The papers have not been substantially changed, but Harrison has made some “minor adjustments”, such as the addition of English translations, mostly by Walsh. Modifications can be checked consulting previous versions of several papers on the author’s own website. The Latin text is supposed to have been updated to that of Zimmerman (OCT 2012), which is also quoted here and there, but I have noticed some inconsistencies (pp. 118, 128 or 144, for instance). The bibliography has generally not been upgraded, and this was surely a wise decision, since it would have led to an undesirable thorough revision of the originals: nevertheless some sporadic references have been added to momentous studies (e.g. May’s Apuleius and Drama or Gaisser’s The Fortunes of Apuleius).
There are some other features of the book that deserve comment, such as the extremely interesting points about the history of Apuleian scholarship both in the introduction and in chapter 1. On the other hand, the index is extremely poor and defective: three pages covering literary places, names and very few topics clearly leave room for improvement. Even more astonishing is the omission of many names, like Telemachus, Carthage, Italy, Apology or Byrrhaena, not to mention, for example, “Latin epic” or “Greek tragedy”. In summary, this is not the index this book deserves. Except for this and very few and negligible typos,5 the book has been carefully edited and printed.
As a whole, the book is a useful collection of stimulating papers: I agree that they actually “have made a significant contribution to the study of Apuleius’ novel” and, to varying degrees, they are being read and widely discussed by Apuleian scholarship, as Harrison himself has reported (pp. 4-10). Something else might be added to this point, since it is almost impossible to find a serious study of Metamorphoses without a quotation from A Latin Sophist and one or several of the essays presented here.
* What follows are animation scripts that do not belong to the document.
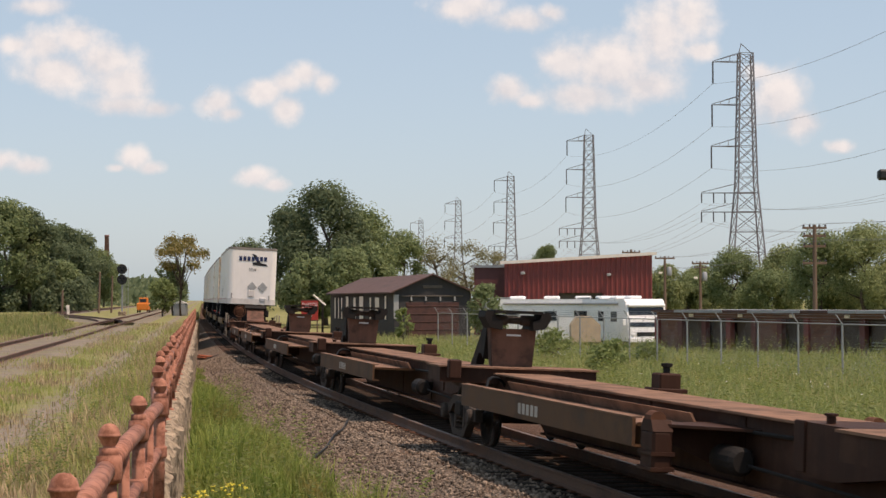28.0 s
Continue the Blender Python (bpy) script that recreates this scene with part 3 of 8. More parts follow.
# The first four leaf colours are lightened to stand in for distance haze.
LEAF_DARK = leaf_material("dark_green_leaves", (0.085, 0.12, 0.065), (0.215, 0.26, 0.14))
LEAF_MID = leaf_material("green_leaves", (0.115, 0.16, 0.068), (0.31, 0.36, 0.17))
LEAF_LIGHT = leaf_material("light_green_leaves", (0.14, 0.19, 0.065), (0.29, 0.335, 0.135))
LEAF_HAZED = leaf_material("haze_paled_olive_leaves", (0.17, 0.21, 0.09), (0.41, 0.445, 0.215))
LEAF_OLIVE = leaf_material("thin_olive_leaves", (0.15, 0.145, 0.07), (0.34, 0.31, 0.17))
LEAF_TAN = leaf_material("yellowing_leaves", (0.13, 0.14, 0.045), (0.42, 0.31, 0.12))
BARK = material("tree_bark", (0.10, 0.075, 0.055), 0.9, vary=0.3, bump=0.4, stretch=(1, 1, 0.2))


def leaf_mesh(name, lumps, n, leaf, seed, squash=0.85, floor_=None):
    """Single pointed leaves spread over round clumps (centre, radius), thickest at their skins."""
    rnd = np.random.default_rng(seed)
    c = np.array([tuple(p) for p, r in lumps])
    r = np.array([r for p, r in lumps])
    i = np.arange(n) % len(lumps)
    d = rnd.normal(0, 1, (n, 3)) * np.array((1, 1, squash))
    d /= np.linalg.norm(d, axis=1)[:, None]
    p = c[i] + d * (r[i] * rnd.random(n) ** 0.4)[:, None]
    if floor_ is not None: p[:, 2] = np.maximum(p[:, 2], floor_)
    nrm = d + rnd.uniform(-1, 1, (n, 3)) * 0.8 + np.array((0, 0, 0.28))
    nrm /= np.linalg.norm(nrm, axis=1)[:, None]
    u = np.cross(nrm, rnd.normal(0, 1, (n, 3)))
    u /= np.linalg.norm(u, axis=1)[:, None]
    w = np.cross(nrm, u)
    s = (leaf * rnd.uniform(0.5, 1.3, n))[:, None]
    V = np.stack([p - u * s, p + w * s * 0.45 + nrm * s * 0.15, p + u * s, p - w * s * 0.45 - nrm * s * 0.1], 1).reshape(-1, 3)
    return quick(name, V.tolist(), np.arange(4 * n).reshape(-1, 4).tolist())


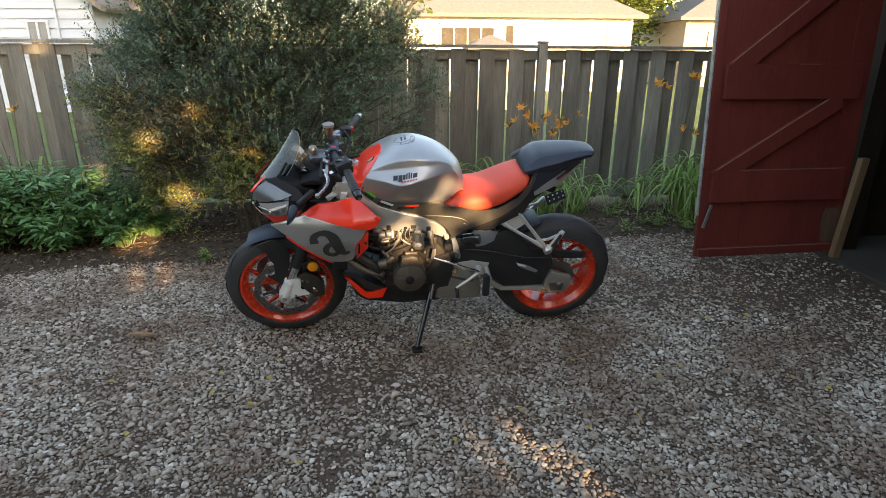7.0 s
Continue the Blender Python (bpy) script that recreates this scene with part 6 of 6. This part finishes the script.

Among references omitted by the author, the newest Companion to the novel (Oxford 2014, p. 559, chapter 10) is naturally too recent, but see for instance Elsner, Roman Eyes or Schroeder’s paper in Reading Ancient Texts, whose starting point is precisely chapter 4.
Even if it is the result of editing together independent papers, the consistency of the whole book is guaranteed by the general emphasis on Harrison’s well known interpretation of the novel as a sophisticated work of entertainment as well as some other personal, usually firmly grounded views. Nevertheless, I honestly do not know if, gathered in a single volume, the coherence of the chapters is always stressed,6 but I am persuaded that this collection will be helpful, and, even if single parts have been previously read, the entire book will prove to be handy and useful.7
1. For example, I find it very hard to see the irony of Apuleius’ oracle (4.33.1-2): it would only be perceivable for a second reader acquainted with Xenophon’s novel who is simultaneously thinking in the story of Psyche and the fate of Lucius in book 11.
2. Not to mention that ter is not the manuscripts reading but a scholarly correction, however firmly grounded. See also Van Mal-Maeder ad loc. pp. 65 and 155. Harrison will soon revisit Lucius’ encounter with Byrrhaena from the point of view of Roman epic in the next chapter.
3. For example, I disagree once more with Harrison’s view of the once-upon-a-time opening of Cupid and Psyche or Psyche’s labours. Completely avoiding folk-tale influence might impoverish our view of this ever-surprising and rich work.
4. Some new (e.g. some odd quotations in chapter 16) and some others “inherited” from previous versions (e.g. p. 25, line 29).
6. It is undeniable if chapters 5, 6, 7, for instance, are considered together and related to A Latin Sophist, but not so clear in other cases.
7. Thanks are due to MEC (FFI2008-01843) and the Junta de Andalucía (P09-HUM-4534) for their financial support and to Rosa Moreno and Tim Tooher for their help in translating this review.